E poi, tutte queste foto, fatte anche in serie perché dopo scegli quelle venute meglio, e poi non sai sceglierle, e poi intasano la memoria del telefonino, e poi le vuoi scaricare sul computer ma ci vuole troppo, e poi non sai come succeda ma alcune le memorizzi doppie e altre te le perdi…

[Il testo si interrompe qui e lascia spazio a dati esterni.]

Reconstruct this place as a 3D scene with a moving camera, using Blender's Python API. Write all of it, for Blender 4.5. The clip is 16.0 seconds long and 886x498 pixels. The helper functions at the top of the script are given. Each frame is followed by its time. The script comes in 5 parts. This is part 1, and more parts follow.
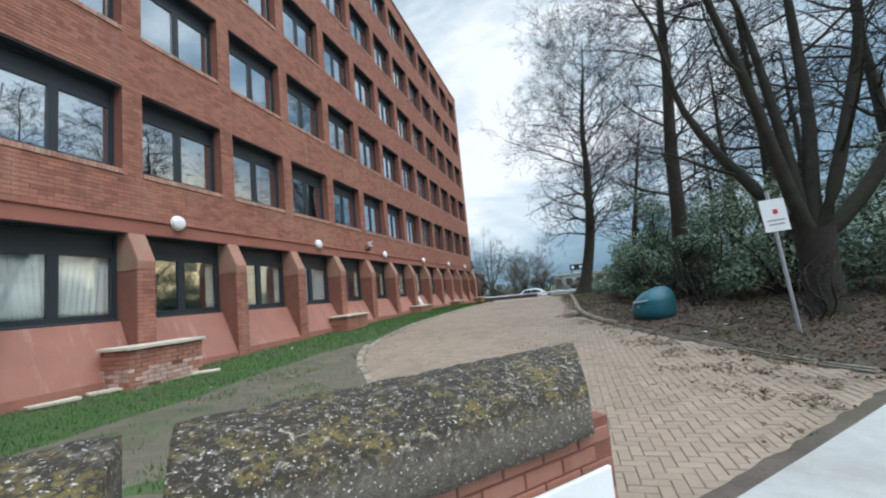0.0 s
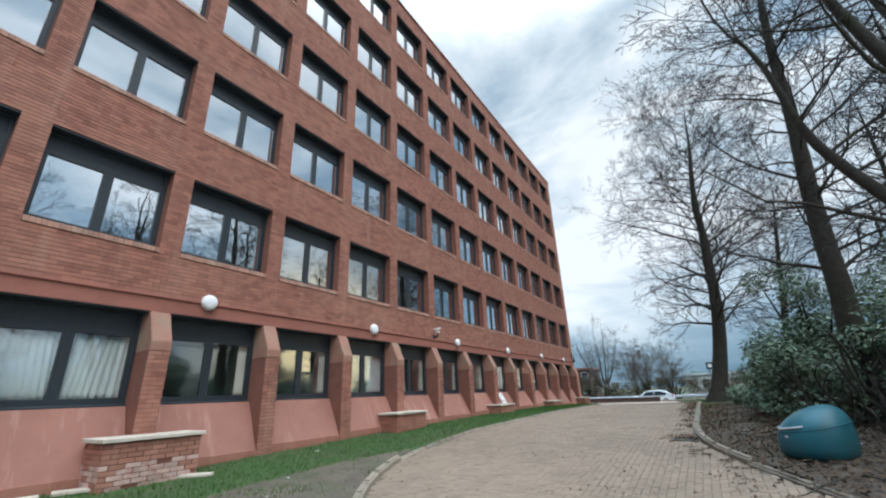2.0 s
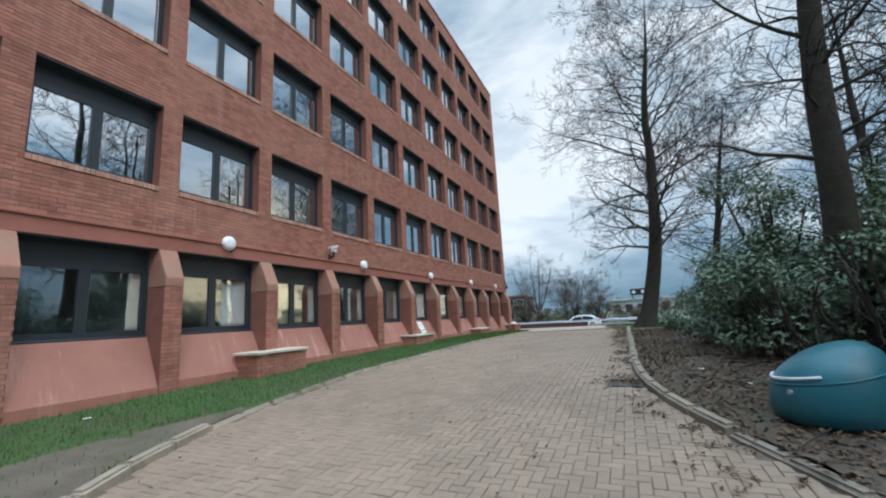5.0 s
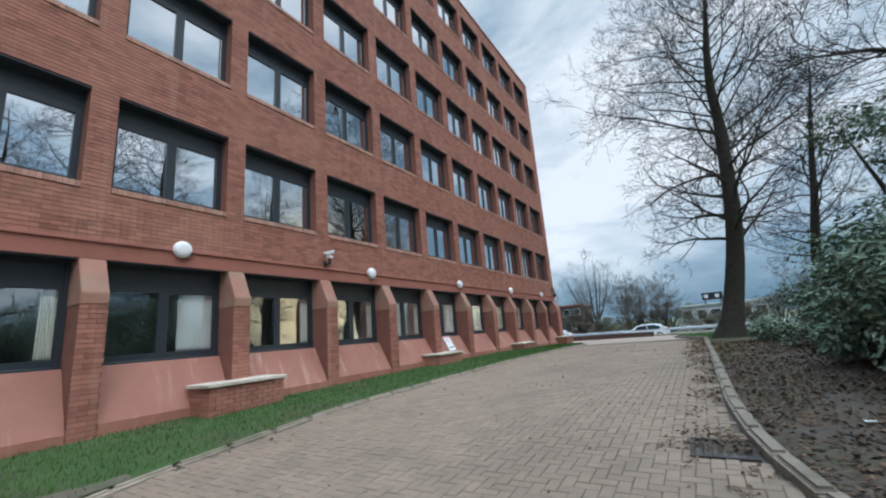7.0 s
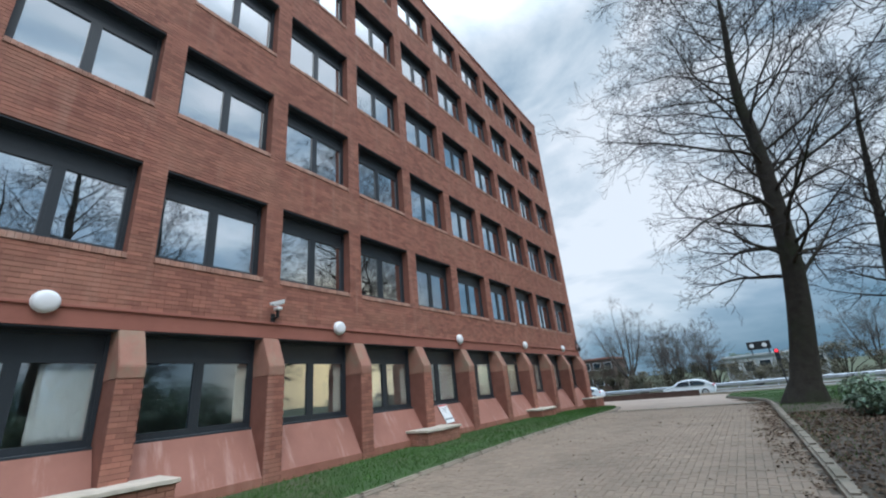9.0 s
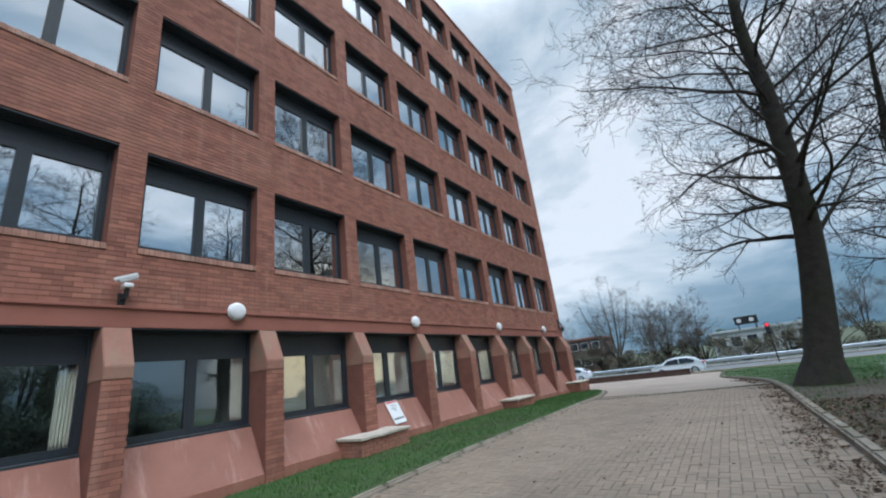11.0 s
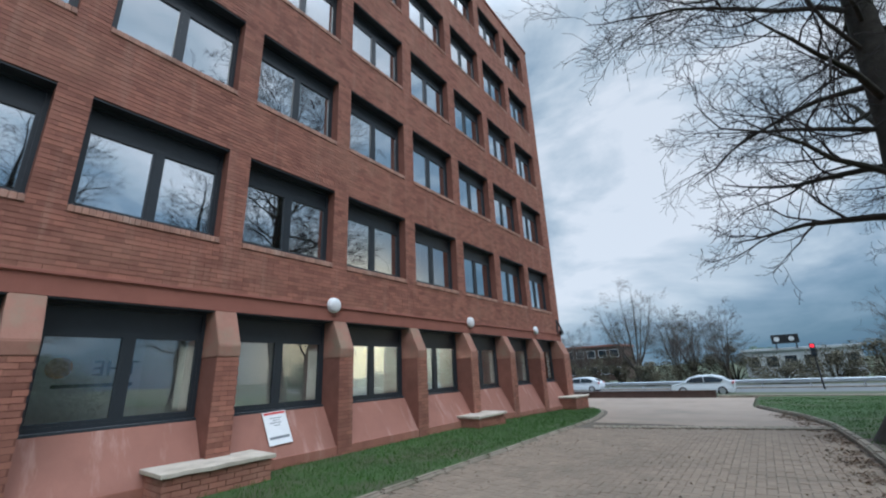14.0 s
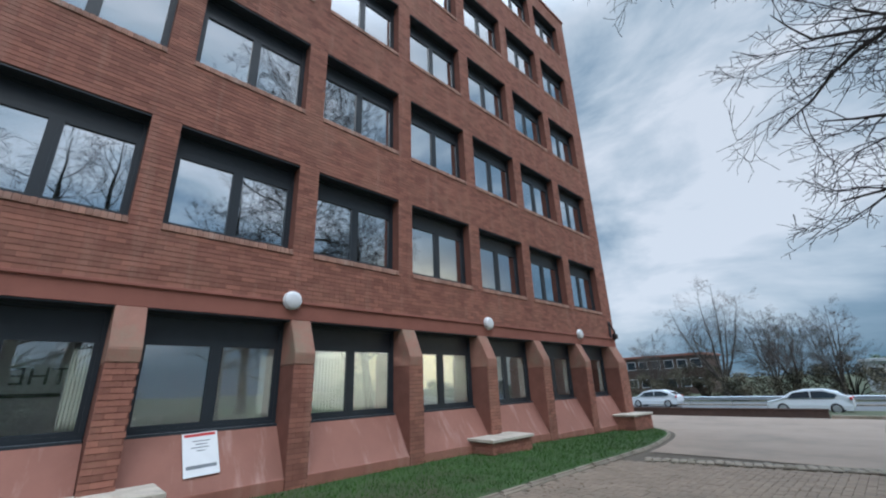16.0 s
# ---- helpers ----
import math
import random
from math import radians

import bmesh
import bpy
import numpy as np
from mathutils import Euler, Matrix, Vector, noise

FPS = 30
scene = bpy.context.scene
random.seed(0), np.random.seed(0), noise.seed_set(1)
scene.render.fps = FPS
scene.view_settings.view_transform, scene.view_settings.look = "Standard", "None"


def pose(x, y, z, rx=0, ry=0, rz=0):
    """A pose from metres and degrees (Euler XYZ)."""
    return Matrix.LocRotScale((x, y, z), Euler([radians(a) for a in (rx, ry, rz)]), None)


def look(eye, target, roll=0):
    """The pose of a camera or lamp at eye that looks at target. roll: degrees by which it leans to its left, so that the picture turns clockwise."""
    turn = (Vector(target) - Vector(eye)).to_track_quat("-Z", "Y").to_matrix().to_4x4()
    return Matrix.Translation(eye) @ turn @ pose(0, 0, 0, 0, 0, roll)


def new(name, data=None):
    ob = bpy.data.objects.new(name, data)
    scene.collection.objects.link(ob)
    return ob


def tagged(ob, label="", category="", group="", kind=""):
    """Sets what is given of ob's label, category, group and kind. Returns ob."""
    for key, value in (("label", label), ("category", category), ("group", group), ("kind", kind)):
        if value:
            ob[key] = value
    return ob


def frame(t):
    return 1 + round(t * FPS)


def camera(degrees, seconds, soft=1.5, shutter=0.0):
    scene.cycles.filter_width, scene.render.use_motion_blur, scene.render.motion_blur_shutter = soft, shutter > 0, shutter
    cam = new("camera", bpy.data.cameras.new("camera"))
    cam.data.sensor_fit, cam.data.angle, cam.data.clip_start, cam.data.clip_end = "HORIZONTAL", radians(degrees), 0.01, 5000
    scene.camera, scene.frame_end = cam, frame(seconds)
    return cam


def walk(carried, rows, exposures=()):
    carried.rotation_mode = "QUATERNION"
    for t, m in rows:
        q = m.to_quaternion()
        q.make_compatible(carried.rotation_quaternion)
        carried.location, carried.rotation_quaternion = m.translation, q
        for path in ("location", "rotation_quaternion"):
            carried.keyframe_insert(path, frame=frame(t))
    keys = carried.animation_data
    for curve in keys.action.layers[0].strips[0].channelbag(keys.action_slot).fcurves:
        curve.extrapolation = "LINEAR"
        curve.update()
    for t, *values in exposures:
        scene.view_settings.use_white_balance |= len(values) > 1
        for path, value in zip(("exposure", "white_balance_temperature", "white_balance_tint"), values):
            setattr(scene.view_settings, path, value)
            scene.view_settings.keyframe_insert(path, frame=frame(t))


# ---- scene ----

Meglio quando con gli occhi catturava l’immagine e se ne riempiva lo sguardo e poi la respirava e nella sua mente restava per sempre e un giorno poi magari un profumo o un colore o un suono gliela avrebbe fatta rivivere.
L’autrice
Maria Teresa Muratore, viterbese, figlia d’arte, biologa di formazione e professione, ha sempre mantenuto viva la passione per la scrittura. Ha pubblicato tre sillogi poetiche: Scartini d’amore (Alter Ego Edizioni, 2013), In terza persona (Augh!Edizioni, 2017), Io, gli altri, la vita, la morte (Transeuropa Edizioni, 2022). Due raccolte di raccontini: Astrazioni dal quotidiano; Alter Ego Edizioni, 2015-Pensieri Vaganti; Dialoghi edizioni, 2020. Ha aperto una pagina Facebook e Instagram “Le parole di Maria Teresa” dove legge passi dei suoi libri. Dal 2019 collabora con la testata online TusciaUp. Un lungo racconto delle cose ritrovate e perse (NOLICA Edizioni, 2021) è il suo primo romanzo breve. Sono seguiti: Io,gli altri, la vita, la morte nel gennaio 2022 e nell’aprile 2024 Storie di torte e lockdown.